Stated goal >> Which lines below fall between the one containing "random.seed(0), np.random.seed(0), noise.seed_set(1)" and the one containing "of a camera"? Repeat them exactly, counting both of those lines, and add nothing else.

━━━ Data for this task

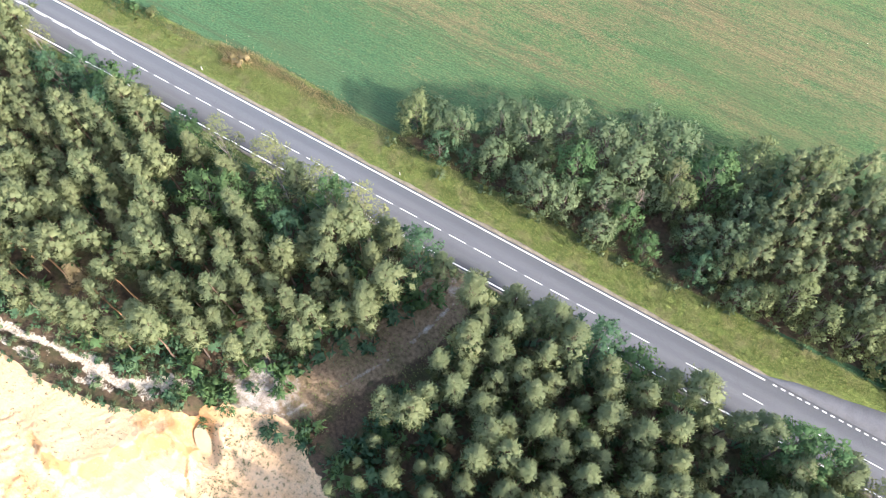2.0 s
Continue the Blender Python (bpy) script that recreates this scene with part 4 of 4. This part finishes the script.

━━━━━━
━━━ Data for this task

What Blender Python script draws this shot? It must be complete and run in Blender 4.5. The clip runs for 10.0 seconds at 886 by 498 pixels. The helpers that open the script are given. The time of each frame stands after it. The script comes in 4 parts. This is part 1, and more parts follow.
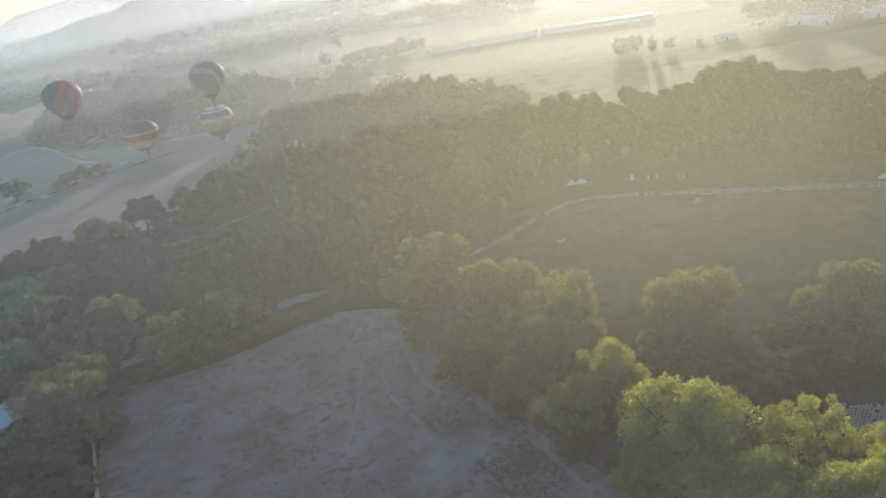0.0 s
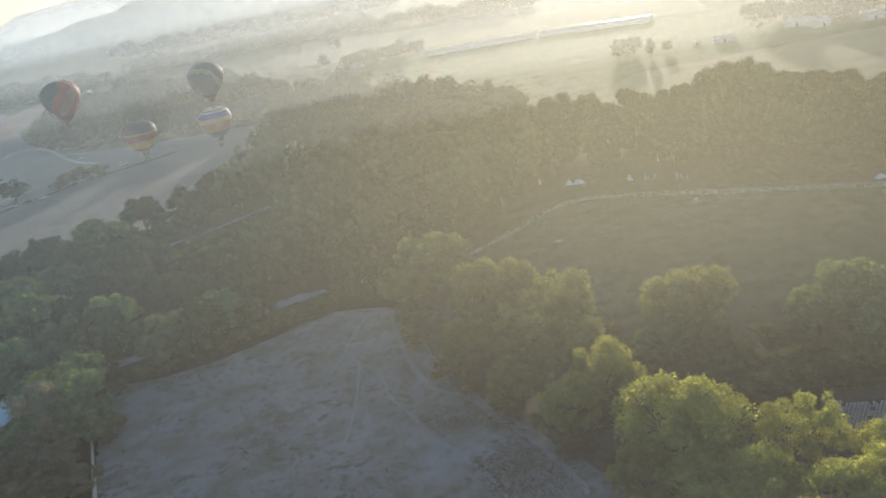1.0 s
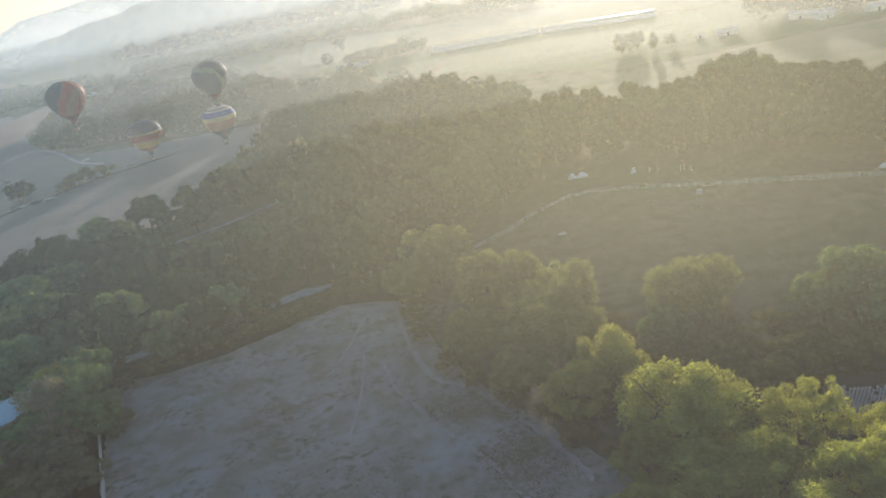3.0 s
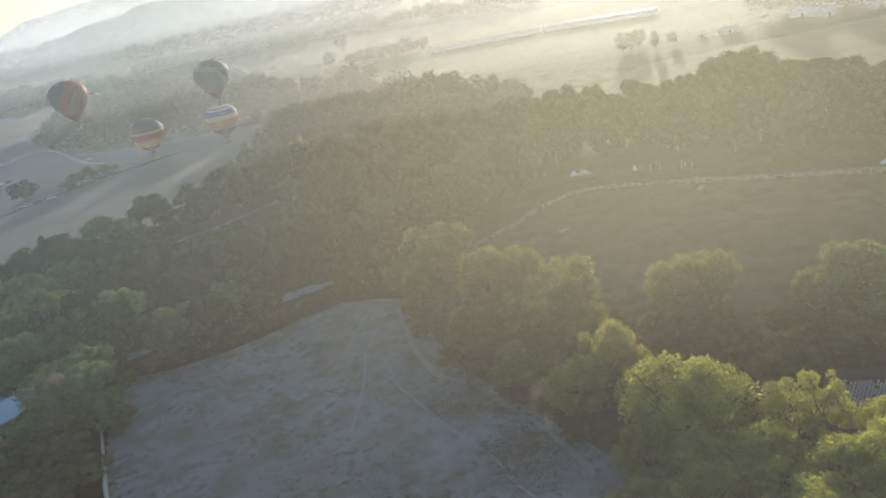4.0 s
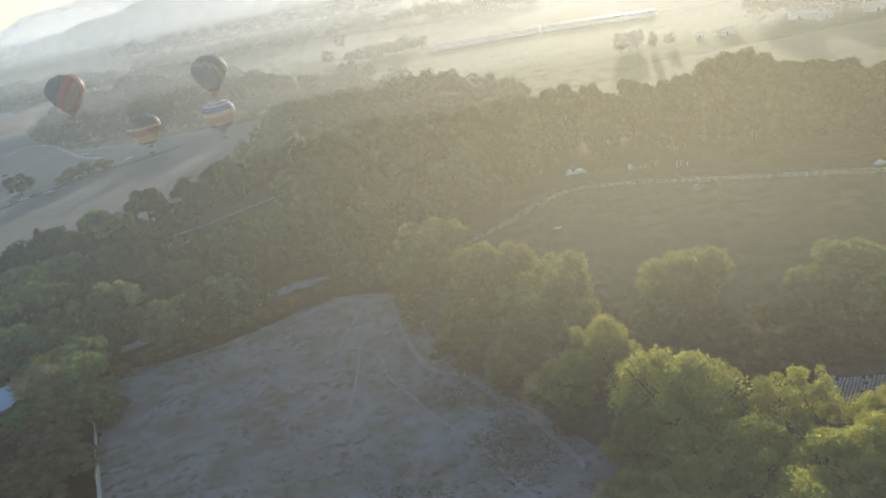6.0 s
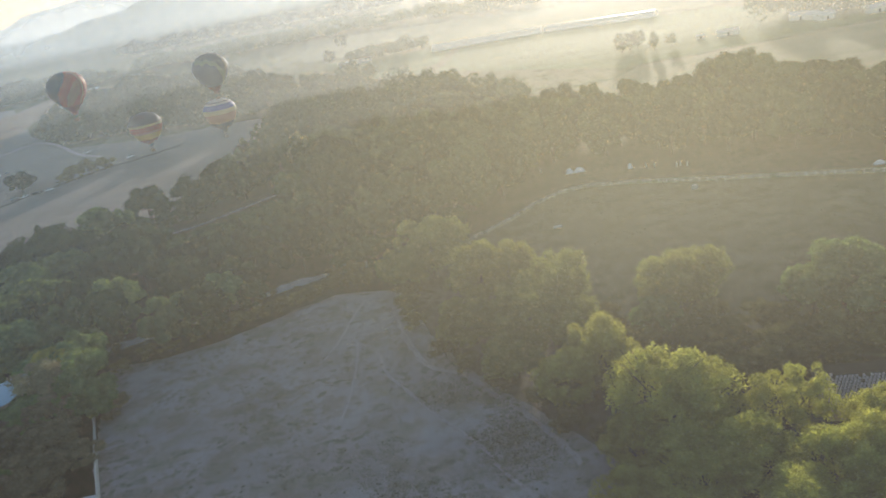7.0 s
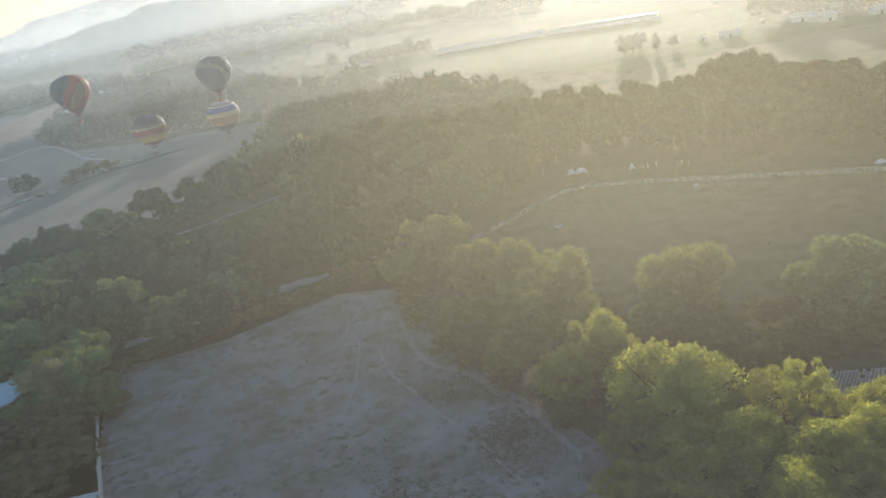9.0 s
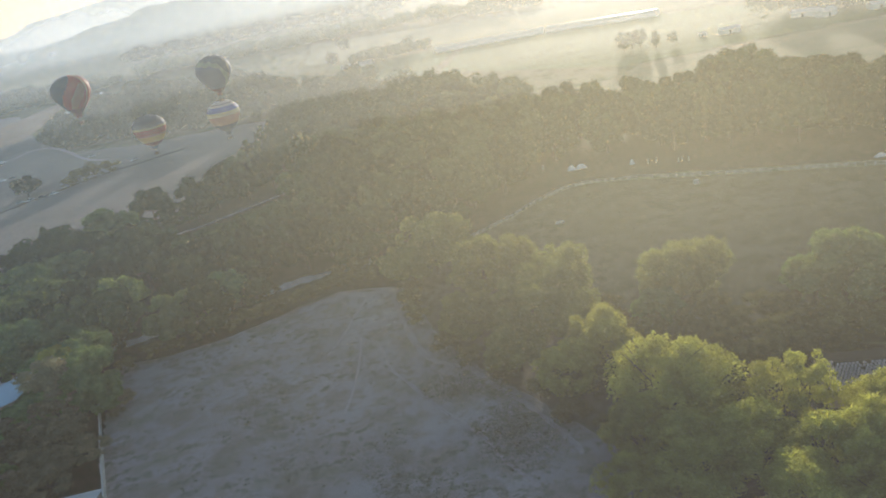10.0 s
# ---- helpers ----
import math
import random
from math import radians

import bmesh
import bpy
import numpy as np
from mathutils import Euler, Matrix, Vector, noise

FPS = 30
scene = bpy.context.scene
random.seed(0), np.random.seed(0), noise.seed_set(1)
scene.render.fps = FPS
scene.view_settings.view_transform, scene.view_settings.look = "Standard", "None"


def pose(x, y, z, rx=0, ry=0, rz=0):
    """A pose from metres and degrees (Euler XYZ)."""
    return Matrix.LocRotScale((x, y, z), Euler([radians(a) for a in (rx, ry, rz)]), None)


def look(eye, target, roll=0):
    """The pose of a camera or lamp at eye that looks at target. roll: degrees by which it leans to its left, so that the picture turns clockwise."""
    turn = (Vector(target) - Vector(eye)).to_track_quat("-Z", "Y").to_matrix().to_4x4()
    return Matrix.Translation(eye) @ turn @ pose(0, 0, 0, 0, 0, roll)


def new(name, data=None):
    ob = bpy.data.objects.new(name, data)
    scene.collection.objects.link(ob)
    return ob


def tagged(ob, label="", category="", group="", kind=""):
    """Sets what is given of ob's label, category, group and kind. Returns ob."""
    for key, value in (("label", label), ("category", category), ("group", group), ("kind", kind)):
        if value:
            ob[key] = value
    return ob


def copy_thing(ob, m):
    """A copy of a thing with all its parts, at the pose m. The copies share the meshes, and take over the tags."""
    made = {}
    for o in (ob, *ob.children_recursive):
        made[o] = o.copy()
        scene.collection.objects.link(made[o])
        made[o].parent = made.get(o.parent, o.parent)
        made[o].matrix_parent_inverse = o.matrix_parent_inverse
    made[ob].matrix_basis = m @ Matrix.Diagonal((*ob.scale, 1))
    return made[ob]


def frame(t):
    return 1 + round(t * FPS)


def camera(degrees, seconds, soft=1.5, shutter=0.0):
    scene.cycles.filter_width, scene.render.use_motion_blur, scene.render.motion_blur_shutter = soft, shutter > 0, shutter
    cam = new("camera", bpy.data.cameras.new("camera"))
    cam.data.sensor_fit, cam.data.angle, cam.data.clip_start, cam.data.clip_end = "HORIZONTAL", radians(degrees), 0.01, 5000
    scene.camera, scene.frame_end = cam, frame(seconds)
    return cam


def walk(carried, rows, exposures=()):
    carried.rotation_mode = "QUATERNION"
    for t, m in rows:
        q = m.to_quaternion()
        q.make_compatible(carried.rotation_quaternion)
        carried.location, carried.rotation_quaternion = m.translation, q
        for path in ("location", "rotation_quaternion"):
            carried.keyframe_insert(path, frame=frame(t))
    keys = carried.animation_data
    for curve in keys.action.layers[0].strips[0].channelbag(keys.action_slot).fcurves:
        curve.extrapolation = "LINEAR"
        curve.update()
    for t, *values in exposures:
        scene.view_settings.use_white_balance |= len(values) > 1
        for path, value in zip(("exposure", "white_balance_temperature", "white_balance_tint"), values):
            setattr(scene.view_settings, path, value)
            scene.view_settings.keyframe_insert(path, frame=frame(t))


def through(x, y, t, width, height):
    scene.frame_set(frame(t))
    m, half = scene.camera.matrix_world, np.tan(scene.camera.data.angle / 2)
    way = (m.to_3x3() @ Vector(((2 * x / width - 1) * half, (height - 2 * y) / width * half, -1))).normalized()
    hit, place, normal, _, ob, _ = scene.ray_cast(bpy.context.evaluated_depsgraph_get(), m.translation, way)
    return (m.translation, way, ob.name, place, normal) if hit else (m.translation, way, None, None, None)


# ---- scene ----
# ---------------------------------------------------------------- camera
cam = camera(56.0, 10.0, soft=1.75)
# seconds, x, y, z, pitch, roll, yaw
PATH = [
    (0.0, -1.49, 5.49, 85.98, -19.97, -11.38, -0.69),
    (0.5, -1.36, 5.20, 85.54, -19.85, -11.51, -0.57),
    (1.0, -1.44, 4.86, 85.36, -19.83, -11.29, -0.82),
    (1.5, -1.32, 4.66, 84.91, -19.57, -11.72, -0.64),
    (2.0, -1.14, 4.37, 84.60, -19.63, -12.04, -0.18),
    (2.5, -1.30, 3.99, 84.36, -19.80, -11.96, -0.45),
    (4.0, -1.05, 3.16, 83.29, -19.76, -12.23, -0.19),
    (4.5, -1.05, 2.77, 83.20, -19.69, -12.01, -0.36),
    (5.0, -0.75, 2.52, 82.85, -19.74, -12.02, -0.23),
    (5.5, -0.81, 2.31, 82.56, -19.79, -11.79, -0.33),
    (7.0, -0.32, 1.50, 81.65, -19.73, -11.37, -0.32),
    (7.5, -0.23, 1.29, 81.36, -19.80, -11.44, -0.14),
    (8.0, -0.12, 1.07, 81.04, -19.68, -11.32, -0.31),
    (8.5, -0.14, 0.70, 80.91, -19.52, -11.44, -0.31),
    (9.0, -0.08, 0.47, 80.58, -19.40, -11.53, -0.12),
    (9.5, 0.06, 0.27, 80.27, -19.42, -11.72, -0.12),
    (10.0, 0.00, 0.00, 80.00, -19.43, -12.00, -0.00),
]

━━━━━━

Answer to the task >>
random.seed(0), np.random.seed(0), noise.seed_set(1)
scene.render.fps = FPS
scene.view_settings.view_transform, scene.view_settings.look = "Standard", "None"


def pose(x, y, z, rx=0, ry=0, rz=0):
    """A pose from metres and degrees (Euler XYZ)."""
    return Matrix.LocRotScale((x, y, z), Euler([radians(a) for a in (rx, ry, rz)]), None)


def look(eye, target, roll=0):
    """The pose of a camera or lamp at eye that looks at target. roll: degrees by which it leans to its left, so that the picture turns clockwise."""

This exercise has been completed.